On December 30, 2013, the Israeli government imposed price controls on Tnuva, forcing the prices of dairy products to go down by about 20%. This decision had been preceded by an investigation of the market by an accountant hired by the government, which found that Tnuva's prices were "excessive and unreasonable".
The Israeli retail chain stores reported that sales dropped dramatically following the cottage protest and as a result several retail chains announced that they would significantly reduce the retail price of cottage cheese and cream cheese.
After many days in which the milk cooperatives kept silent, Ofra Strauss, Chairperson of Strauss Group, stated: "We were wrong.
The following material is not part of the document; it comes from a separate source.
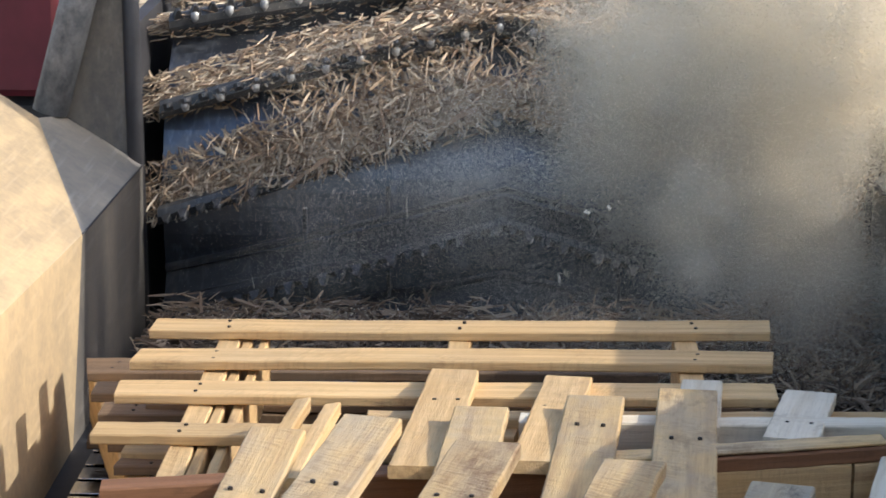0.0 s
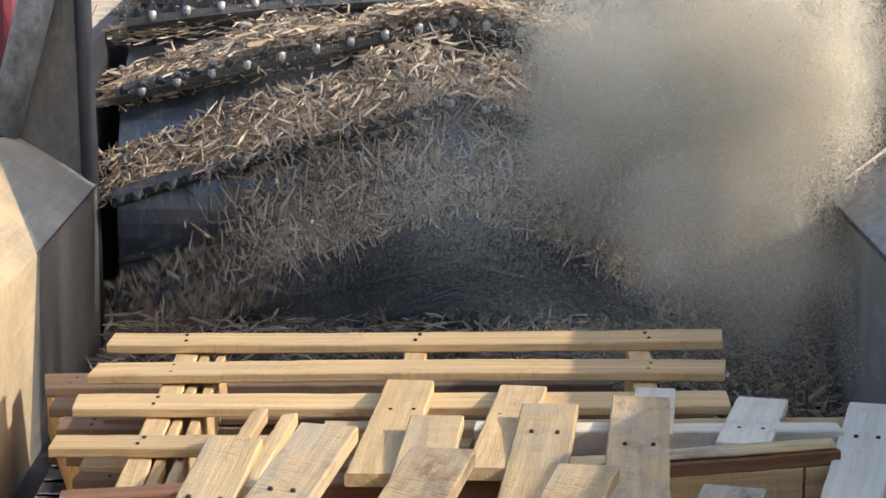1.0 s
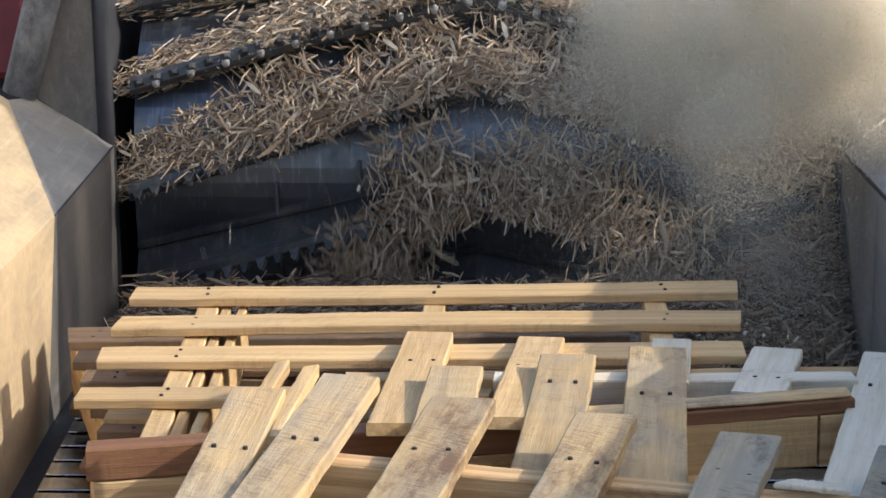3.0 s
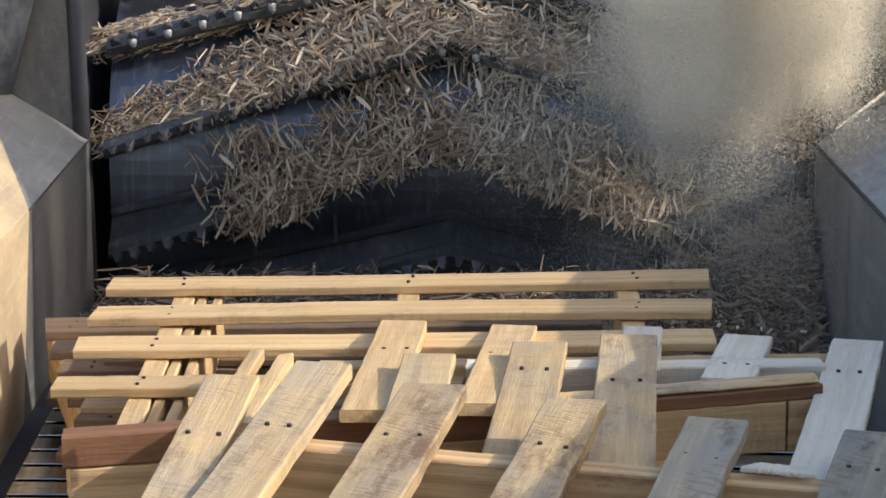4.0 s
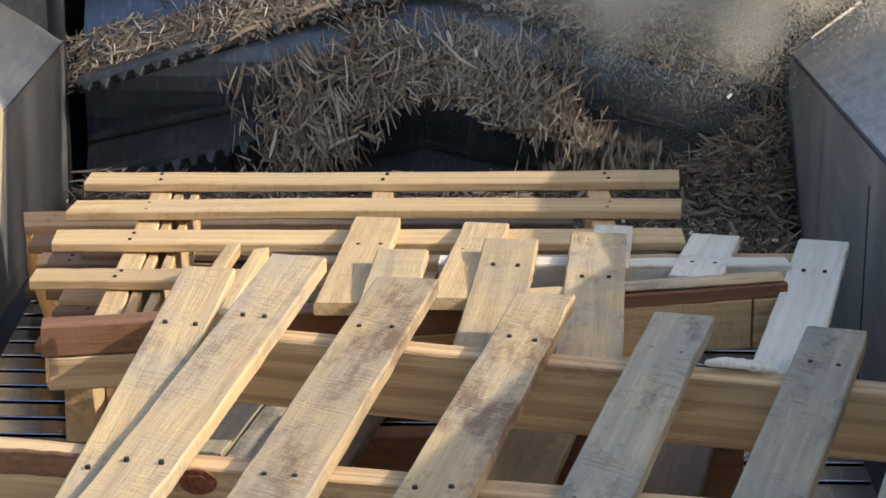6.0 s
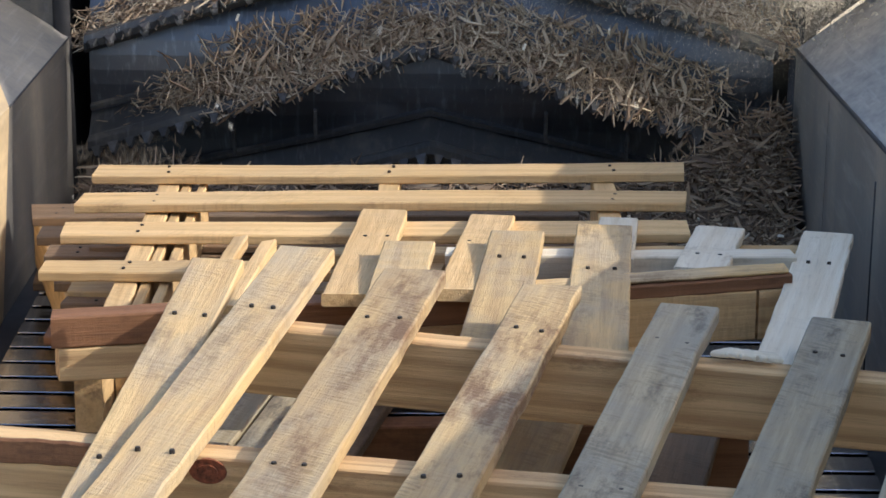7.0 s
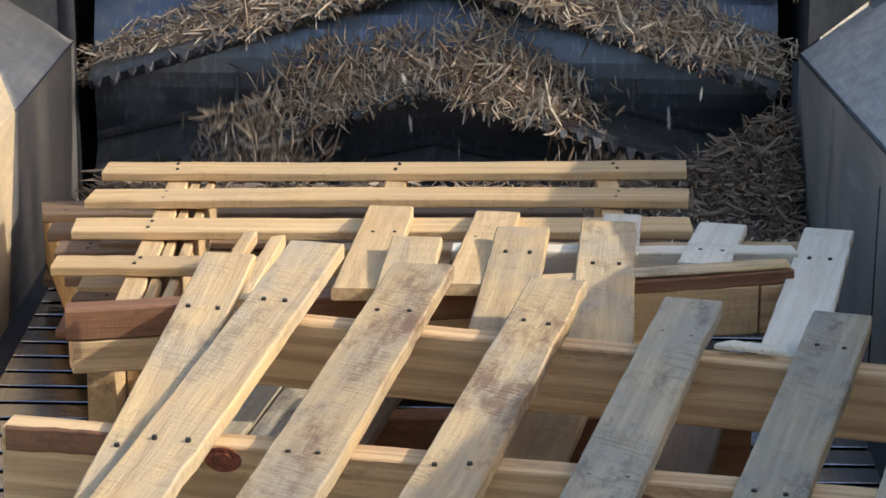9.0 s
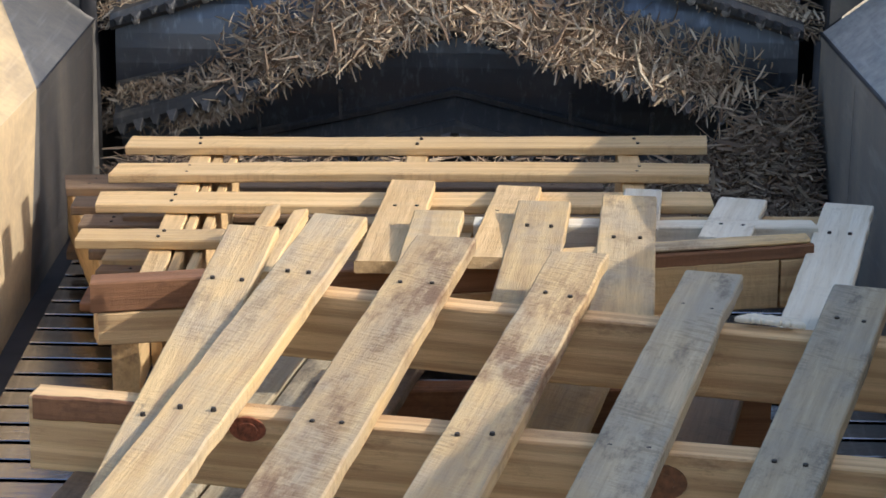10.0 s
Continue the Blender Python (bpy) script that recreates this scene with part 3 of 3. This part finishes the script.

The cost of food is too high" and added that "the difference between high-tech and consumer products is that we cannot ignore what is happening to people". The next day, Zehavit Cohen, CEO of Tnuva, announced that Tnuva would not raise the price of dairy products until the end of the year, but it would not lower the price either. Five days later, Tnuva caved in and lowered the prices by about 12.5%, to 5.90 NIS per carton. The protest organizers claimed that the price was still too high and the boycott would continue until it dropped to 5 NIS. Shortly thereafter, all milk cooperatives announced that they would lower cottage cheese prices. The "Blue Square" supermarkets network, which operates the "Mega" supermarket chain, announced a 10 percent cut in basic commodities. The Shufersal supermarket chain announced that it would sell cottage cheese for 5.9 NIS.